Kampung Biru merupakan daerah yang bersejarah baik di kalangan Islam maupun Nasional, sebab menghasilkan banyak sejarah dan peran yang penting dari sebelum masa penjajahan Belanda sampai kemerdekaan Presiden Soekarno, serta Biru merupakan pedoman sejarah silsilah, keulamaan dan ke-radenan di Kabupaten Garut.

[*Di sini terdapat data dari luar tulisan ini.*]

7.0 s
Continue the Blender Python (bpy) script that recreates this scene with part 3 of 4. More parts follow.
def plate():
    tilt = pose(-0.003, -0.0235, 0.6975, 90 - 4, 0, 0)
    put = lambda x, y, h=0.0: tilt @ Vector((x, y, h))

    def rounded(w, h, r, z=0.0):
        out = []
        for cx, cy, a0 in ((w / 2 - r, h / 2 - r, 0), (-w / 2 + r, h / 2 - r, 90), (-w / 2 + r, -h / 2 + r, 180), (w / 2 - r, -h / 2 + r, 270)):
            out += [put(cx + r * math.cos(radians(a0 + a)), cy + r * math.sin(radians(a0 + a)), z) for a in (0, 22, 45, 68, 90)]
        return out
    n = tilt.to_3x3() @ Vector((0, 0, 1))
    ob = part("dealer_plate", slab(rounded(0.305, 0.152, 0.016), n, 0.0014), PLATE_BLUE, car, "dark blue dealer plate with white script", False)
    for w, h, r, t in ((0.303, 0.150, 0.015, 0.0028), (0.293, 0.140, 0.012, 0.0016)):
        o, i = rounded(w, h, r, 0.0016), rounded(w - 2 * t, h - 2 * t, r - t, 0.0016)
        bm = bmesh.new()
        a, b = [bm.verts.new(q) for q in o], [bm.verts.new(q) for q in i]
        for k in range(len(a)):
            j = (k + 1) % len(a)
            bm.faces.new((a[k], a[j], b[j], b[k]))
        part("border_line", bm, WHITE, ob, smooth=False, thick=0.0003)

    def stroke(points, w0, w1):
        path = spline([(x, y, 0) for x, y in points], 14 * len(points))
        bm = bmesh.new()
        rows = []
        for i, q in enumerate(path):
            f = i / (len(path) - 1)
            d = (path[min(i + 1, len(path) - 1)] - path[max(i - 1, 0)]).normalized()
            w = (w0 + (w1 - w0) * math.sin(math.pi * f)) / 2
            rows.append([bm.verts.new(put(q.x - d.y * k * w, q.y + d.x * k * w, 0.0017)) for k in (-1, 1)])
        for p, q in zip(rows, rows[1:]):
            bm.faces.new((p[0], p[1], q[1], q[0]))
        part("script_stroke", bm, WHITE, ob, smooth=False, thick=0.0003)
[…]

Ulama yang memimpin dan mengelola Pesantren Al Falah Biru

Kepimpinan di Pondok Pesantren AL Falah biru secara estafet diteruskan dari genarasi ke genrasi berikutnya, diantaranya:

  1. Embah Kyai Akmaluddin dan Embah Kyai Fakkaruddin
  2. Embah Ajengan Abdurrosyid
  3. Embah Kyai Irvan
  4. Embah Kyai Abu Qo’im
  5. Raden Bagus K.H. Muhammad Ro’ie (Ama Biru).

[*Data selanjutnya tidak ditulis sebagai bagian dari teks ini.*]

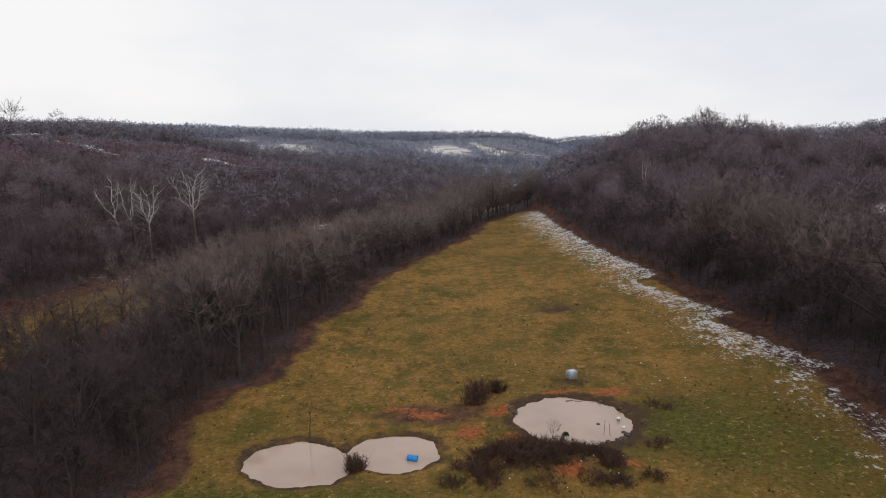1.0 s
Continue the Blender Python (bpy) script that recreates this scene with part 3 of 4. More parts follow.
# creekside wood between the pasture and the meadow: trees of their own
GROVE_Y = (40, 150)
grove, grove_crowns = [], []
for i in range(10):
    w, c = bare_tree(20 + i, 11.0 + (i % 5) * 0.6, 0.40 + 0.03 * (i % 3), 14, 7, 36, (0.95, 0.027), 0.16, 3, 0.016, 1 + (i % 3 == 2), 0.20 + 0.05 * (i % 3), up=0.05)
    grove.append(tree_parts(w, c, M_BARK, M_TWIG))
    grove_crowns.append(c)
rng = np.random.default_rng(5)


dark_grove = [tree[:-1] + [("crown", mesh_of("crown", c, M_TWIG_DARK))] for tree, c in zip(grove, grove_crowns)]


def plant(tx, ty, label, group, low=0.7, high=1.25, kinds=grove):
    for px, py, pz in zip(tx, ty, land(tx, ty)):
        stand("bare_tree", kinds[int(rng.integers(0, len(kinds)))], px, py, pz, rng.uniform(0, 360), rng.uniform(low, high), label, "tree", group)


tx, ty = scatter(rng, -95, -14, *GROVE_Y, 6.9, hedge_zone)
low_end = ty < 80
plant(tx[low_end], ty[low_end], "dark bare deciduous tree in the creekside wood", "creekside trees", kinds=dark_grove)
plant(tx[~low_end], ty[~low_end], "bare grey-brown deciduous tree in the creekside wood", "creekside trees")
ex, ey = scatter(rng, 36, 47, 44, 128, 4.2, lambda x, y: (x > wood_right(y) + 2.0) & (x < wood_right(y) + 6.8))
plant(ex, ey, "dark bare deciduous tree at the foot of the wooded hill", "hill edge trees", 0.8, 1.3)

ox, oy = scatter(rng, -38, -24, 43, 78, 3.6, lambda x, y: (x > field_left(y) - 4.2) & (x < field_left(y) + 0.4))
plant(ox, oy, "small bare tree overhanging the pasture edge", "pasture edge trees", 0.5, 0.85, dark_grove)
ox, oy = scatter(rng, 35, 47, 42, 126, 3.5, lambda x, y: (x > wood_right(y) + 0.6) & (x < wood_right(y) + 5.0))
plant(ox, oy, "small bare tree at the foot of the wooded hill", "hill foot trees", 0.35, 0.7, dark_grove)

# the rest of the woods
mid_kinds, far_kinds, upper_kinds, ridge_kinds = [], [], [], []
hedge_kinds, rim_kinds = [], []
for i in range(9):
    mid_kinds.append(wood_tree(60 + i, 10.5 + i % 4, 8 + i % 4, 1000, 0.9, 0.11, 0.28 + 0.025 * (i % 3), 0.22, True))
    hedge_kinds.append(wood_tree(70 + i, 11.5 + i % 4, 9 + i % 3, 720, 1.0, 0.13, 0.31, 0.06, True))
    far_kinds.append(wood_tree(80 + i, 10.5 + i % 4, 8, 224, 1.1, 0.46, 0.33, 0.16))
    rim_kinds.append(wood_tree(85 + i, 8.0 + i % 4, 7, 224, 1.0, 0.34, 0.34, 0.0))
    upper_kinds.append(wood_tree(90 + i, 10.0 + i % 3, 5, 60, 1.5, 1.05, 0.42, 0.12))
    ridge_kinds.append(wood_tree(100 + i, 8.5 + i % 3, 3, 18, 2.1, 2.4, 0.52, 0.1))


def in_woods(x, y):
    field = (x > field_left(y) - 1) & (x < wood_right(y) + 2.0) & (y < 264)
    meadow = (x > wood_left(y) - 1.5) & (x < meadow_right(y) + 1) & (y < 552)
    return ~field & ~meadow & (clearing(x, y) < 0.5 + 0.12 * wave(x, y, 9, 1.0)) & ((left_scrub(x, y) < 0) | (wave(x * 7.1, y * 6.3, 9, 2.0) > 0.5))


def not_grove(x, y):
    edge = (y > 44) & (y < 128) & (x > wood_right(y)) & (x < wood_right(y) + 6.8)
    return in_woods(x, y) & ~(hedge_zone(x, y) & (y < GROVE_Y[1])) & ~edge


mids = [scatter(rng, 34, 170, 36, 230, 6.0, not_grove), scatter(rng, -200, -50, 60, 230, 6.1, lambda x, y: not_grove(x, y) & (x < wood_left(y)))]
mx, my = np.concatenate([p[0] for p in mids]), np.concatenate([p[1] for p in mids])
seen = np.abs(mx + 15) < my * 0.75 + 25
mx, my = mx[seen], my[seen]
size = rng.uniform(0.62, 1.22, len(mx)) * np.where((mx > 75) & (my < 235), 0.82, 1.0)
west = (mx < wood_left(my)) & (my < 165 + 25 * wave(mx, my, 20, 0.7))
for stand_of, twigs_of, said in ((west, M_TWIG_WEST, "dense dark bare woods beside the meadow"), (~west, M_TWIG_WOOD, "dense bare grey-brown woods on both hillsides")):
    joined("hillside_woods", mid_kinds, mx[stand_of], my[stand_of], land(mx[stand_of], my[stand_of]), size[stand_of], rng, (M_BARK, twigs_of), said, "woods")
hx, hy = scatter(rng, -70, 60, 150, 340, 5.6, lambda x, y: not_grove(x, y) & (x > meadow_right(y) + 3.0) & (x < wood_right(y) + 2))
joined("creek_woods", hedge_kinds, hx, hy, land(hx, hy), rng.uniform(0.7, 1.2, len(hx)) * (1 + 0.25 * step(225, 250, hy) * step(295, 270, hy) - 0.2 * step(290, 310, hy)), rng, (M_BARK, M_TWIG_CREEK), "bare grey-brown thicket along the creek", "woods")
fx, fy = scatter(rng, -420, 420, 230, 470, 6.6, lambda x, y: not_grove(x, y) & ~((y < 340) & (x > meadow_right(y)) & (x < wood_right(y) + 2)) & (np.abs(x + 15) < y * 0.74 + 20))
joined("valley_woods", far_kinds, fx, fy, land(fx, fy), rng.uniform(0.65, 1.1, len(fx)), rng, (M_BARK, M_TWIG_VALLEY_HAZE), "bare brown woods on the rising valley sides, toned paler for haze", "woods")
def wood_rim(x, y):
    dl, dr = wood_left(y) - x, x - wood_right(y)
    df = field_left(y) - x
    creek = (df > 2.2) & (df < 6.5) & (x > meadow_right(y)) & (y > 128) & (y < 262)
    return creek | ((dl > 0.3) & (dl < 6.5) & (y > 100) & (y < 548)) | ((dr > -0.2) & (dr < 6.5) & (y > 75) & (y < 262)) | ((x - meadow_right(y) > 0.5) & (x - meadow_right(y) < 7) & (y > 335) & (y < 548))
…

Pesantren Biru di Masa Kejayaan

Dari generasi kepemimpinan pertama sampai terakhir, Pesantren Biru mengalami masa kejayaan yang subur makmur kerta raharja dan juga terkenal di pulau jawa dan di luar jawa.

Pantas jika kampung Biru mengalami peningkatan harkat martabat kebesaran dan kemuliaan di kalangan Nasional. Tak hanya itu,  Kampung iru pun sangat dihargai oleh masyarakat dan pemerintah Belanda.

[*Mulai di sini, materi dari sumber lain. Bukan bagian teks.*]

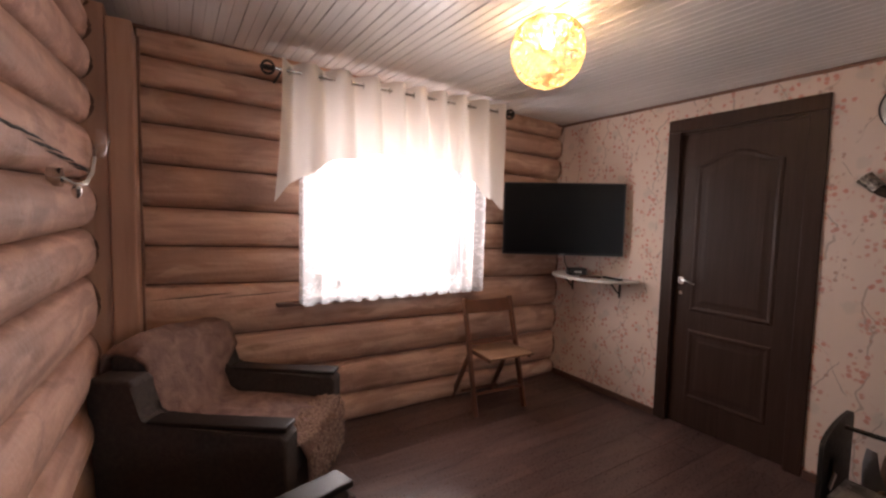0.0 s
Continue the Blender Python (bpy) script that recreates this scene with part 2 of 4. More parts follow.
def cloth_material(name, color, see_through=0.0, lace=False, glow=0.45):
    """Thin fabric: diffuse and translucent; lace is partly open in a flower pattern."""
    m = bpy.data.materials.new(name)
    m.use_nodes = True
    n, l = m.node_tree.nodes, m.node_tree.links
    n.remove(n["Principled BSDF"])
    out = n["Material Output"]
    dif, tra, mix = n.new("ShaderNodeBsdfDiffuse"), n.new("ShaderNodeBsdfTranslucent"), n.new("ShaderNodeMixShader")
    dif.inputs["Color"].default_value = tra.inputs["Color"].default_value = (*color, 1)
    mix.inputs[0].default_value = glow
    l.new(dif.outputs[0], mix.inputs[1])
    l.new(tra.outputs[0], mix.inputs[2])
    geo = n.new("ShaderNodeNewGeometry")
    weave = n.new("ShaderNodeTexNoise")
    weave.inputs["Scale"].default_value = 300
    l.new(geo.outputs["Position"], weave.inputs["Vector"])
    bp = n.new("ShaderNodeBump")
    bp.inputs["Strength"].default_value, bp.inputs["Distance"].default_value = 0.2, 0.002
    l.new(weave.outputs["Fac"], bp.inputs["Height"])
    l.new(bp.outputs[0], dif.inputs["Normal"])
    last = mix.outputs[0]
    if see_through:
        clear, mx = n.new("ShaderNodeBsdfTransparent"), n.new("ShaderNodeMixShader")
        mx.inputs[0].default_value = see_through
        if lace:
            flat = n.new("ShaderNodeMapping")
            flat.inputs["Scale"].default_value = (1, 0.15, 1)
            l.new(geo.outputs["Position"], flat.inputs["Vector"])
            warp = n.new("ShaderNodeTexNoise")
            warp.inputs["Scale"].default_value, warp.inputs["Detail"].default_value = 24, 2
            l.new(flat.outputs[0], warp.inputs["Vector"])
            bend = n.new("ShaderNodeVectorMath")
            bend.operation = "MULTIPLY_ADD"
            bend.inputs[1].default_value = (0.045, 0.045, 0.045)
            l.new(warp.outputs["Color"], bend.inputs[0])
            l.new(flat.outputs[0], bend.inputs[2])
            vo = n.new("ShaderNodeTexVoronoi")
            vo.inputs["Scale"].default_value, vo.inputs["Randomness"].default_value = 30.0, 0.9
            l.new(bend.outputs[0], vo.inputs["Vector"])
            mu = n.new("ShaderNodeMath")
            mu.operation = "MULTIPLY"
            mu.inputs[1].default_value = 19
            l.new(vo.outputs["Distance"], mu.inputs[0])
            wv = n.new("ShaderNodeMath")
            wv.operation = "COSINE"
            l.new(mu.outputs[0], wv.inputs[0])
            fade = n.new("ShaderNodeMapRange")
            fade.inputs["From Min"].default_value, fade.inputs["From Max"].default_value = 0.35, 0.55
            fade.inputs["To Min"].default_value, fade.inputs["To Max"].default_value = 1.0, -0.6
            l.new(vo.outputs["Distance"], fade.inputs["Value"])
            both = n.new("ShaderNodeMath")
            both.operation = "MINIMUM"
            l.new(wv.outputs[0], both.inputs[0])
            l.new(fade.outputs[0], both.inputs[1])
            mr = n.new("ShaderNodeMapRange")
            mr.inputs["From Min"].default_value, mr.inputs["From Max"].default_value = -0.6, 0.8
            mr.inputs["To Min"].default_value, mr.inputs["To Max"].default_value = see_through + 0.08, see_through - 0.16
            l.new(both.outputs[0], mr.inputs["Value"])
            l.new(mr.outputs[0], mx.inputs[0])
        l.new(last, mx.inputs[1])
        l.new(clear.outputs[0], mx.inputs[2])
        last = mx.outputs[0]
    l.new(last, out.inputs["Surface"])
    return m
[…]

Sehingga pada masa pimpinan Embah Ajengan Abdurrosyid, Biru dimerdekakan oleh kaum Penjajah Belanda dan sampai pada generasi ke-5, Biru dijadikan sebagai pusat Agama Islam di kabupaten Garut.

Pesantren Biru Dipindahkan

Setelah masa Rd. Bagus K.H. Muhammad Ro’ie berakhir, maka Pesantren Biru di pindahkan ke kampung Thoriq Kolot, kemudian dirubah nama menjadi Al Falah, yang dipimpin oleh putranya yang bernama R.d KH. Asnawi Muhammad Faqieh (Bani Faqieh) dan cucunya, yaitu Syaikhuna Badruzzaman.

Pada masa inilah Pondok Pesantren Al Falah Biru mengalami banyak rintangan baik dari penjajah, Umat Islam ataupun pengaruh para politikus di Indonesia.

Ulama yang memimpin dan mengelola Pesantren Al Falah Biru adalah:

  1. Raden KH. Asnawi Muhammad Faqieh
  2. Syaikhuna Badruzzaman
  3. Rd. KH. Bahruddin

Pada tahun 1933-1938 M. di daerah Garut sedang terjadi fitnah “Perintah Suntik” dari penjajah Belanda.

Maka, Raden KH. Asnawi Muhammad Faqieh dan putranya Syaikhuna Badruzzaman mengungsi dari kampung Al Falah, ke daerah Kab. Tasik yaitu Taraju/Indularang sekaligus menyebarkan agama Islam. Dimana masyarakat pada masa itu masih menganut agama Hindu.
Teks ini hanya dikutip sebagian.